WHAT TO PRODUCE >> Word for word, transcribe the lines below and drop the pictures.

SUPPLIED MATERIAL >>
⁂

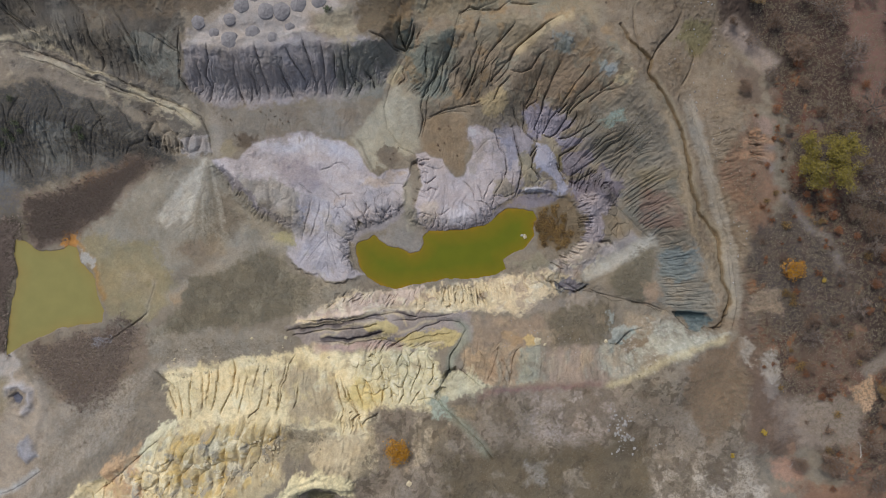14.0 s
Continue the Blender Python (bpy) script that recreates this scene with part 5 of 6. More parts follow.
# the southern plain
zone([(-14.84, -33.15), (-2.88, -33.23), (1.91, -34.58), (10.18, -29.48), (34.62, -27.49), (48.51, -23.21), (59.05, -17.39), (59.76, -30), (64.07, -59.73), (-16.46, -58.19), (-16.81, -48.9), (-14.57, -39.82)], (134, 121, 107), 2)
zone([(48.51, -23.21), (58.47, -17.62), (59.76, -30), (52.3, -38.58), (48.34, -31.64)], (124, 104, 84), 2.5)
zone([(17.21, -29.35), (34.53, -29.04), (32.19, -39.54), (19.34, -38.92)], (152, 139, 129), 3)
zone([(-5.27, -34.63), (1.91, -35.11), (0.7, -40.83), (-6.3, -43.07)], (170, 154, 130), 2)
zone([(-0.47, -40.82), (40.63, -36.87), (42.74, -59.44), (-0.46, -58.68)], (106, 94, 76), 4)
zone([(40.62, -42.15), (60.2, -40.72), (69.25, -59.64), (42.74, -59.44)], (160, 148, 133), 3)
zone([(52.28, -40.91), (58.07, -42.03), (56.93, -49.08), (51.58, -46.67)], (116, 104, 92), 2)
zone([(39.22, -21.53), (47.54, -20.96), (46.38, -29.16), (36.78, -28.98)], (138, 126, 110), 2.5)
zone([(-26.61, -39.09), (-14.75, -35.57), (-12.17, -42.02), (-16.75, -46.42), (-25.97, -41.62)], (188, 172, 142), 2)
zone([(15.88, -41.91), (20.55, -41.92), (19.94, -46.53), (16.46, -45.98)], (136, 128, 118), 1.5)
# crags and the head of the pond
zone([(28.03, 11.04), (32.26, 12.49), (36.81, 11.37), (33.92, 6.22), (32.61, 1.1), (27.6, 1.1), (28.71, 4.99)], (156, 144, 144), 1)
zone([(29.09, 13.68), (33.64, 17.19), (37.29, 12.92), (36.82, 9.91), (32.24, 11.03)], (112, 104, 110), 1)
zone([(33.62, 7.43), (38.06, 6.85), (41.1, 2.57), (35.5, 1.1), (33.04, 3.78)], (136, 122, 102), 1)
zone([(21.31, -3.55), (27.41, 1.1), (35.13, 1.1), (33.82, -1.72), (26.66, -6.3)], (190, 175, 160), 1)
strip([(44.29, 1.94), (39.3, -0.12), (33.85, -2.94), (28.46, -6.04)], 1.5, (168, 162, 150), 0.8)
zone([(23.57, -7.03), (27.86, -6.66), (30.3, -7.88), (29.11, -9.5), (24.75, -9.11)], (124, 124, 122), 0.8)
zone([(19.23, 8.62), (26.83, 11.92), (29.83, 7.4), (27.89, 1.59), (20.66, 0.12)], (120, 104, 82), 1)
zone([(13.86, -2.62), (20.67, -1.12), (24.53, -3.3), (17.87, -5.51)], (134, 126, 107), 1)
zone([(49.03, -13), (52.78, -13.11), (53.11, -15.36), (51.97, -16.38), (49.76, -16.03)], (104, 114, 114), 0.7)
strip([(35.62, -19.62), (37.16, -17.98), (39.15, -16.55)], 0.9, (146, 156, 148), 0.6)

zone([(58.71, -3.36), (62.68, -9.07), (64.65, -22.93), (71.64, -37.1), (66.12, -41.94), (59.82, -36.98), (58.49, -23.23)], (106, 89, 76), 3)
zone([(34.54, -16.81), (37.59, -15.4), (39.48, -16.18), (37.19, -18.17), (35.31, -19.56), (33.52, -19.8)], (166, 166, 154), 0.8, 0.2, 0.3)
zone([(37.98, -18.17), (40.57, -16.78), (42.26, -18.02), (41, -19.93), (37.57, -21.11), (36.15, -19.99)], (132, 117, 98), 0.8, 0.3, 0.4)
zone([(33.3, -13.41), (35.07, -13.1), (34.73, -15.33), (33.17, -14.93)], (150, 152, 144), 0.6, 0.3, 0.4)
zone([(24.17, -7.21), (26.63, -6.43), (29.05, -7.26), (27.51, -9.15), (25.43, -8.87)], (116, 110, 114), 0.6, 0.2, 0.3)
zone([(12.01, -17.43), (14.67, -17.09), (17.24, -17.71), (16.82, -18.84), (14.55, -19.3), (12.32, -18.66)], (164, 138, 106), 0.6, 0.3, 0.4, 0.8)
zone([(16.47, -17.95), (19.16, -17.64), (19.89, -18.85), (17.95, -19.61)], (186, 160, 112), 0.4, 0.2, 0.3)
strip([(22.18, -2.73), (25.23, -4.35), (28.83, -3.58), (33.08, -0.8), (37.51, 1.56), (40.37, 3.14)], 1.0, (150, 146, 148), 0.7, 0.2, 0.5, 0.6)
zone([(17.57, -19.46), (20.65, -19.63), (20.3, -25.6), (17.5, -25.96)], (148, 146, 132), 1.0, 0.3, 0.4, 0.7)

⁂

RIGHT ANSWER >>
14.0 s
Continue the Blender Python (bpy) script that recreates this scene with part 5 of 6. More parts follow.
# the southern plain
zone([(-14.84, -33.15), (-2.88, -33.23), (1.91, -34.58), (10.18, -29.48), (34.62, -27.49), (48.51, -23.21), (59.05, -17.39), (59.76, -30), (64.07, -59.73), (-16.46, -58.19), (-16.81, -48.9), (-14.57, -39.82)], (134, 121, 107), 2)
zone([(48.51, -23.21), (58.47, -17.62), (59.76, -30), (52.3, -38.58), (48.34, -31.64)], (124, 104, 84), 2.5)
zone([(17.21, -29.35), (34.53, -29.04), (32.19, -39.54), (19.34, -38.92)], (152, 139, 129), 3)
zone([(-5.27, -34.63), (1.91, -35.11), (0.7, -40.83), (-6.3, -43.07)], (170, 154, 130), 2)
zone([(-0.47, -40.82), (40.63, -36.87), (42.74, -59.44), (-0.46, -58.68)], (106, 94, 76), 4)
zone([(40.62, -42.15), (60.2, -40.72), (69.25, -59.64), (42.74, -59.44)], (160, 148, 133), 3)
zone([(52.28, -40.91), (58.07, -42.03), (56.93, -49.08), (51.58, -46.67)], (116, 104, 92), 2)
zone([(39.22, -21.53), (47.54, -20.96), (46.38, -29.16), (36.78, -28.98)], (138, 126, 110), 2.5)
zone([(-26.61, -39.09), (-14.75, -35.57), (-12.17, -42.02), (-16.75, -46.42), (-25.97, -41.62)], (188, 172, 142), 2)
zone([(15.88, -41.91), (20.55, -41.92), (19.94, -46.53), (16.46, -45.98)], (136, 128, 118), 1.5)
# crags and the head of the pond
zone([(28.03, 11.04), (32.26, 12.49), (36.81, 11.37), (33.92, 6.22), (32.61, 1.1), (27.6, 1.1), (28.71, 4.99)], (156, 144, 144), 1)
zone([(29.09, 13.68), (33.64, 17.19), (37.29, 12.92), (36.82, 9.91), (32.24, 11.03)], (112, 104, 110), 1)
zone([(33.62, 7.43), (38.06, 6.85), (41.1, 2.57), (35.5, 1.1), (33.04, 3.78)], (136, 122, 102), 1)
zone([(21.31, -3.55), (27.41, 1.1), (35.13, 1.1), (33.82, -1.72), (26.66, -6.3)], (190, 175, 160), 1)
strip([(44.29, 1.94), (39.3, -0.12), (33.85, -2.94), (28.46, -6.04)], 1.5, (168, 162, 150), 0.8)
zone([(23.57, -7.03), (27.86, -6.66), (30.3, -7.88), (29.11, -9.5), (24.75, -9.11)], (124, 124, 122), 0.8)
zone([(19.23, 8.62), (26.83, 11.92), (29.83, 7.4), (27.89, 1.59), (20.66, 0.12)], (120, 104, 82), 1)
zone([(13.86, -2.62), (20.67, -1.12), (24.53, -3.3), (17.87, -5.51)], (134, 126, 107), 1)
zone([(49.03, -13), (52.78, -13.11), (53.11, -15.36), (51.97, -16.38), (49.76, -16.03)], (104, 114, 114), 0.7)
strip([(35.62, -19.62), (37.16, -17.98), (39.15, -16.55)], 0.9, (146, 156, 148), 0.6)

zone([(58.71, -3.36), (62.68, -9.07), (64.65, -22.93), (71.64, -37.1), (66.12, -41.94), (59.82, -36.98), (58.49, -23.23)], (106, 89, 76), 3)
zone([(34.54, -16.81), (37.59, -15.4), (39.48, -16.18), (37.19, -18.17), (35.31, -19.56), (33.52, -19.8)], (166, 166, 154), 0.8, 0.2, 0.3)
zone([(37.98, -18.17), (40.57, -16.78), (42.26, -18.02), (41, -19.93), (37.57, -21.11), (36.15, -19.99)], (132, 117, 98), 0.8, 0.3, 0.4)
zone([(33.3, -13.41), (35.07, -13.1), (34.73, -15.33), (33.17, -14.93)], (150, 152, 144), 0.6, 0.3, 0.4)
zone([(24.17, -7.21), (26.63, -6.43), (29.05, -7.26), (27.51, -9.15), (25.43, -8.87)], (116, 110, 114), 0.6, 0.2, 0.3)
zone([(12.01, -17.43), (14.67, -17.09), (17.24, -17.71), (16.82, -18.84), (14.55, -19.3), (12.32, -18.66)], (164, 138, 106), 0.6, 0.3, 0.4, 0.8)
zone([(16.47, -17.95), (19.16, -17.64), (19.89, -18.85), (17.95, -19.61)], (186, 160, 112), 0.4, 0.2, 0.3)
strip([(22.18, -2.73), (25.23, -4.35), (28.83, -3.58), (33.08, -0.8), (37.51, 1.56), (40.37, 3.14)], 1.0, (150, 146, 148), 0.7, 0.2, 0.5, 0.6)
zone([(17.57, -19.46), (20.65, -19.63), (20.3, -25.6), (17.5, -25.96)], (148, 146, 132), 1.0, 0.3, 0.4, 0.7)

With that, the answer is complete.